Thursday, January 22, 2009

Building Success

I sometimes have very ambitious goals with my trading and that makes me neglect certain setups just because they are not so "grand." That is totally stupid. I think that success comes from building on the small and simple strategies that work for oneself.
Imitate while you learn. Innovate when you become yourself.
I like the work that Tyler is doing with his trading.

6 comments:

OONR7 said...

I agree... and I think Tyler's doing a great job of breaking down very good setups.

Tyler said...

Anarco,

Thanks for the shout out! That means a lot to me.

I realized the other day that my trading was getting sloppy. I was not focusing on the bigger picture, but only the current candle and it was eating into my profits big time.
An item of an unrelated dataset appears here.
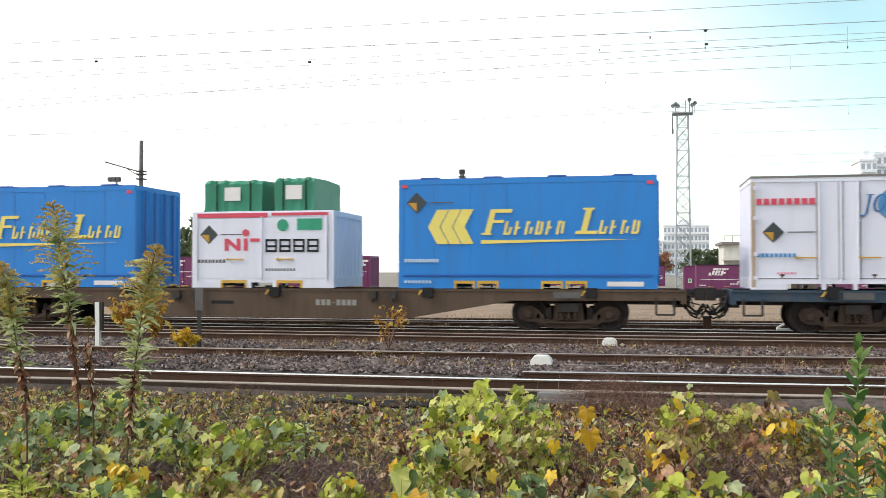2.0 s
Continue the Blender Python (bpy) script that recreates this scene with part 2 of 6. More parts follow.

I decided to go through our trades (mine and my brother's) to see what was happening. I found that I had 25 trades with 9 losers and Tanner had only 12 trades with only 2 losers. This doesn't look that bad, but my losers took away over half the profits I could have had and only took away 10% of Tanner's.

Most of my losses were sloppy trades with no prior analysis of the setup. I decided that I will stay focused on a couple of setups and ONLY trade those. I am going to miss a lot, but the ones I get should be good. Also, when I saw that we would currently be at 200% of our monthly goal had it not been for my bad trading it really got me thinking that I need to simplify.

Thanks again,
Tyler

anarco said...

That is very interesting Tyler.
I observed that trading bad setups has three issues:

1. The most obvious is that the percentage of winners go down and so profits also go down. Not good.

2. When one enters a bad setup, one is committed to monitoring that trade, and that takes away focus. So one ends up using one's time to monitoring a bad setup and misses out on other "good" setups.

3. It develops bad habits. Not good.

So I am also trying to simplify and be more effective at selecting good setups.

Cheers,

Anonymous said...

you guys are so right! depressing to waste emotional capital on a bad trade, and instead of trading what i see, i tend to be prejudiced by my POS position... when i review the charts on those trades, invariably im managing the damage, like selling to cut loses right at the perfect point to go long... all the while, decent set-ups fly right by me b/c im f-ed in the head and steaming at myself. i have trouble letting go of stupid trades...

QQQBall said...

sorry, that last little gem is mine :0
i hit "anon" - sorry

anarco said...

Letting go of bad trades is also my Achilles heel.